Exercise directions >> Copy all the material that follows, keeping every character the same.

Data extract >>
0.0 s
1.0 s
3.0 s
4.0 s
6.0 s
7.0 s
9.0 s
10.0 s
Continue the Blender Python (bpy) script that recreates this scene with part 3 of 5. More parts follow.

Solution for this task >>
0.0 s
1.0 s
3.0 s
4.0 s
6.0 s
7.0 s
9.0 s
10.0 s
Continue the Blender Python (bpy) script that recreates this scene with part 3 of 5. More parts follow.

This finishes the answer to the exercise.